The rest of the cast melts pretty effectively into their roles, even James ‘Big Voice’ Earl Jones. The argument over the best Jack Ryan usually stops with Harrison Ford, who has the advantage of playing the character twice, but watching Alec Baldwin again I’m tempted to change my mind, or at least call a tie. In 1990 Baldwin wasn’t a De Niro-ish parody of himself, and his take on the out-of-his element desk-jockey hero is effectively un-Baldwinian. Baldwin’s Ryan has a sense of humour, and though his hesitation verges on satire, the character is generally more ‘friendly’ then Ford’s version. Ford also didn’t have an unstoppable scenery chewer like Connery to contend with either.

Hunt for Red October

Video


I haven’t seen Red October for a very long time, and the last time I did see it was on television, so I have very little point of reference, but I’m still reasonably sure this isn’t a very noticeable upgrade from the DVD release. The print is dirty, with strobing colour and brightness inconsistencies. The print wiggles a bit too, but this is mostly only apparent during on screen text. Details are sharp, but not so sharp that your jaw will drop, and some mid-range edges are slightly blurry. Blacks are nicely rich, contrast is even, and edge enhancement is basically absent. The transfers greatest asset is its realistic colours, which are vibrant when necessary, but don’t over-do it.

Audio


This Dolby TrueHD track is about three things: Basil Poledouris’ gigantic, vocal based score, the Clancyish dialogue, and the underwater sound effects. Early on in the mix I caught a split second of rear left drop out, but otherwise this track is especially effective, especially for a film that’s pushing twenty years old. The surround and stereo channels are consistently alive with flurrying incidentals, or the hum of water pressure against the submarine hull. The expert sound design is at its most impressive during the ‘ping’ sequence, which will almost make you believe the October is on your doorstep.

Hunt for Red October

Extras


John McTiernan hasn’t ever been a lively speaker, but his solo commentary tracks are always enlightening. Here he’s sure to feed information on a relatively consistent basis, and his anecdotes are both technical and personal. McTiernan praises his actors, especially his non-professional, real navy actors, describes the locations and set construction, and often waxes about the state of modern action-thrillers. I’d like to think that he’s passive aggressively making fun of Michael Bay. Unfortunately McTiernan’s consistency begins to wane in the end.

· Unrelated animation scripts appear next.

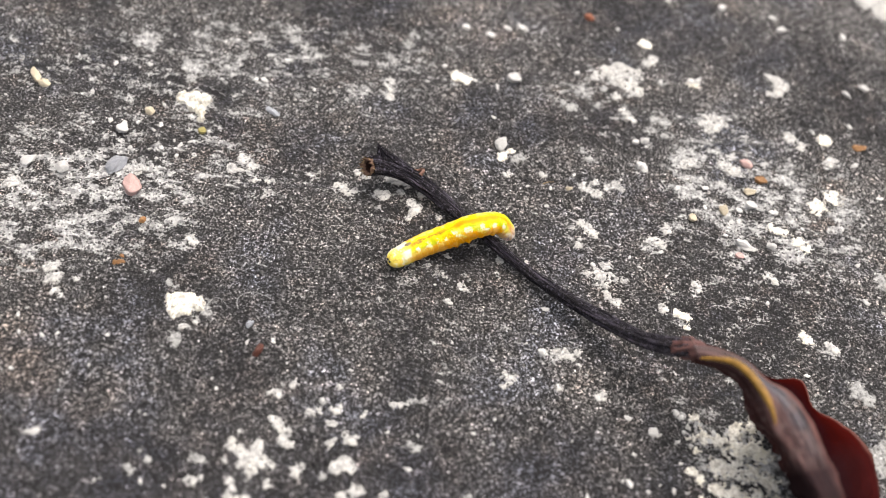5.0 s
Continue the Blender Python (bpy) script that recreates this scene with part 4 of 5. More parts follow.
stone("pink_pebble", "smooth pink feldspar pebble lying on white crust", "pebble", PINK, -15.70, 58.85, 1.0, 1.28, 0.75, 25, 6)
stone("grey_flake", "translucent blue grey stone flake leaning on the pink pebble", "pebble", SLATE, -17.82, 61.10, 0.72, 1.23, 0.46, -30, 7)
stone("white_pebble", "square grey white chip on weathered concrete", "chip", QUARTZ, -29.26, 45.12, 0.70, 0.62, 0.30, 10, 7)
stone("white_pebble", "small white chip on weathered concrete", "chip", QUARTZ, -30.30, 45.01, 0.38, 0.34, 0.26, 0, 6)
stone("white_pebble", "rounded white pebble on pale crust", "pebble", QUARTZ, -25.19, 59.96, 0.77, 0.67, 0.52, 10, 8)
stone("white_pebble", "angular white pebble on pale crust", "pebble", QUARTZ, -22.31, 59.81, 0.67, 0.72, 0.46, 40, 9)
stone("beige_chip", "curved beige stone chip on dark concrete", "chip", BEIGE, -27.81, 69.17, 0.49, 1.09, 0.38, 35, 6)
stone("beige_chip", "curved beige stone chip on dark concrete", "chip", BEIGE, -26.88, 68.71, 0.60, 0.49, 0.33, 0, 7)
stone("amber_crumb", "amber brown resin crumb on the concrete", "crumb", AMBER, -14.42, 51.44, 0.34, 0.30, 0.26, 0, 8)
stone("amber_crumb", "tiny amber crumb on the concrete", "crumb", AMBER, -13.89, 55.93, 0.35, 0.40, 0.30, 0, 9)
stone("amber_crumb", "small orange crumb in a cluster on the concrete", "crumb", AMBER, -14.85, 51.27, 0.23, 0.21, 0.17, 277, 7, "orange crumbs")
stone("amber_crumb", "small orange crumb in a cluster on the concrete", "crumb", AMBER, -14.44, 52.00, 0.23, 0.21, 0.17, 290, 8, "orange crumbs")
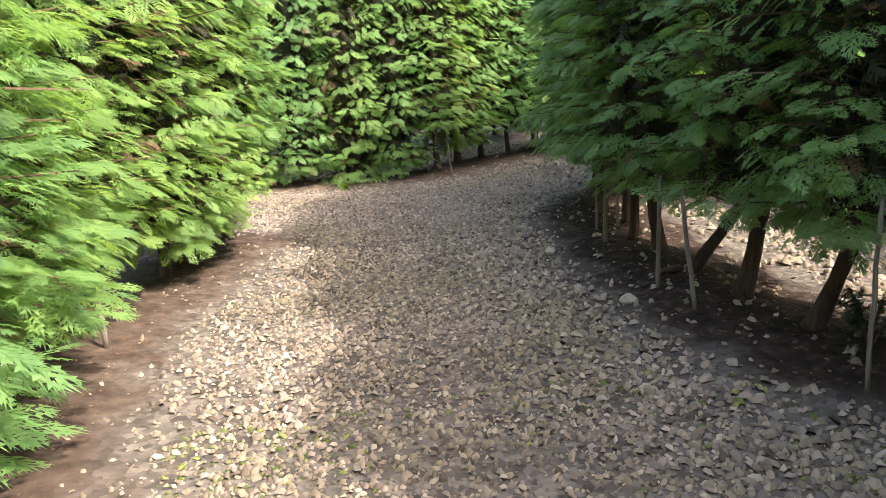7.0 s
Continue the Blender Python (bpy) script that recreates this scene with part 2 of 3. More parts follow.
def ground_height(x, y):
    d = row_distance(x, y)
    bank = 0.10 * np.clip(1 - d / 0.8, 0, 1) ** 1.3
    swell = 0.015 * np.sin(1.7 * x + 0.6 * y) * np.sin(1.3 * y - 0.4 * x) + 0.006 * np.sin(5.1 * x) * np.sin(4.3 * y + 1.0)
    near = np.exp(-((np.abs(x + 8) / 22) ** 4 + (np.abs(y - 5) / 20) ** 4))
    return BASE + (bank + swell) * near


def height_at(x, y):
    return float(ground_height(np.array([x]), np.array([y]))[0])


def build_ground():
    def axis(lo, hi, step):
        fine = np.arange(lo, hi + step / 2, step)
        out = np.array([0.5, 1.2, 2.5, 5, 10, 22, 50, 120, 300, 800])
        return np.concatenate([lo - out[::-1], fine, hi + out])
    xs, ys = axis(-20, 5, 0.13), axis(-6.5, 16, 0.13)
    gx, gy = np.meshgrid(xs, ys)
    x, y = gx.ravel(), gy.ravel()
    verts = np.column_stack([x, y, ground_height(x, y)])
    n, m = len(xs), len(ys)
    i = (np.arange(m - 1)[:, None] * n + np.arange(n - 1)[None, :]).ravel()
    tris = np.concatenate([np.column_stack([i, i + 1, i + n + 1]), np.column_stack([i, i + n + 1, i + n])])
    me = big_mesh("ground", verts, tris, GROUND)
    # Soil band widened so its dark tone also stands for shade beside hedges.
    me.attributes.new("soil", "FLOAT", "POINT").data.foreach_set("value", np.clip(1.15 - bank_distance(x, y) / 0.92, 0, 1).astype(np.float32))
    # Pale tone marks sunlit banks; it fades at B trunks to paint skirt shade.
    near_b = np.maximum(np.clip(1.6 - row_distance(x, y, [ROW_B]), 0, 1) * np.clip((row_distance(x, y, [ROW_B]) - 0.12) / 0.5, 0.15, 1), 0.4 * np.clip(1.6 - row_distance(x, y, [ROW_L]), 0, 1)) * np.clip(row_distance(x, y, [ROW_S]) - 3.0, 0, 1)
    me.attributes.new("lit_dry", "FLOAT", "POINT").data.foreach_set("value", near_b.astype(np.float32))
    me.shade_smooth()
    return tagged(new("ground", me), label="pale crushed gravel path with reddish-brown soil banks under the trees", category="ground", kind="structure")


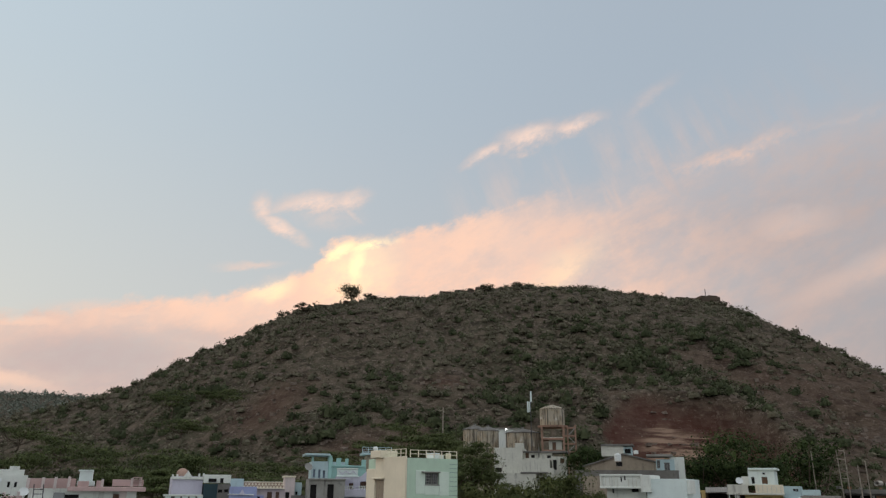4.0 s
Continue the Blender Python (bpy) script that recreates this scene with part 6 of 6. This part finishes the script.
tree(-52.1, 193.1, 8, 18, LEAFTHORN, "dense dusty green thorn tree on the lower slope", 83, 4600, z=16.6, leaf=0.13, trunk_frac=0.15)
tree(-16.3, 189.3, 6, 15, LEAFTHORN, "dense dusty green thorn tree on the lower slope", 84, 4600, z=19.9, leaf=0.13, trunk_frac=0.15)
tree(-9.0, 214.8, 6, 14, LEAFTHORN, "dense dusty green thorn tree on the lower slope", 85, 4600, z=30.0, leaf=0.13, trunk_frac=0.15)
tree(-22.2, 213.9, 6, 14, LEAFTHORN, "dense dusty green thorn tree on the lower slope", 86, 4600, z=28.4, leaf=0.13, trunk_frac=0.15)
tree(40.7, 331.5, 10, 13.5, LEAFDRY, "lone round crowned tree on the crest", 35, 2400, z=91.0, leaf=0.25)
tree(246.1, 317.8, 9, 5, LEAFDRY, "thin open tree on the crest", 40, 300, z=92.8, leaf=0.25)
tree(243.1, 324.0, 5, 10, LEAFDRY, "low spreading tree on the crest", 41, 700, z=97.5, leaf=0.28)
tree(301.1, 320.8, 6, 12, LEAFDRY, "flat crowned tree on the shoulder of the hill", 42, 800, z=77.7, leaf=0.28)
tree(18.9, 331.5, 5, 9, LEAFDRY, "low spreading tree on the crest", 43, 700, z=84.9, leaf=0.28)
tree(-0.4, 328.0, 5, 7, LEAFDRY, "low spreading tree on the crest", 44, 500, z=73.1, leaf=0.28)
tree(108.6, 332.7, 5, 10, LEAFDRY, "low spreading tree on the crest", 45, 700, z=101.7, leaf=0.28)
tree(124.3, 332.5, 5, 7, LEAFDRY, "low spreading tree on the crest", 46, 600, z=104.0, leaf=0.28)
tree(162.0, 332.7, 5, 14, LEAFDRY, "low spreading tree on the crest", 47, 900, z=105.2, leaf=0.28)
tree(49.7, 330.3, 4, 7, LEAFDRY, "low spreading tree on the crest", 36, 700, z=92.5, leaf=0.28)
tree(8.6, 329.9, 7, 5, LEAFDRY, "bare open tree on the crest", 37, 260, z=79.4, leaf=0.22)
tree(-24.6, 319.1, 5, 3, LEAFDRY, "small bare tree on the shoulder of the hill", 38, 200, z=58.8, leaf=0.2)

The other extras are a thirty-minute featurette and an HD version of the original trailer. Strangely the featurette is presented as an anamorphically enhanced 1.66, but flushed to the right. Though strangely displayed, and ultimately pretty short, it still stands as a solid making-of presentation. It’s well paced, and squeezes a lot of information from its brief interviews with most of the main practitioners. The impatient might want to skip the commentary track for this.

Hunt for Red October

Overall


Hunt For Red October still rocks the suspense and manly intensity of mano e mano, underwater warfare, and is still one of the best films in the Jack Ryan collection (maybe even the best, depending on your taste). I have problems with the casting that I’m sure others will call me on, but continue to find myself impressed with McTiernan’s direction, which has drooped severely in quality over the years. The disc looks and sounds good, and though rather brief, the extra features satisfy.

* Note: The images on this page are not representative of the Blu-ray release.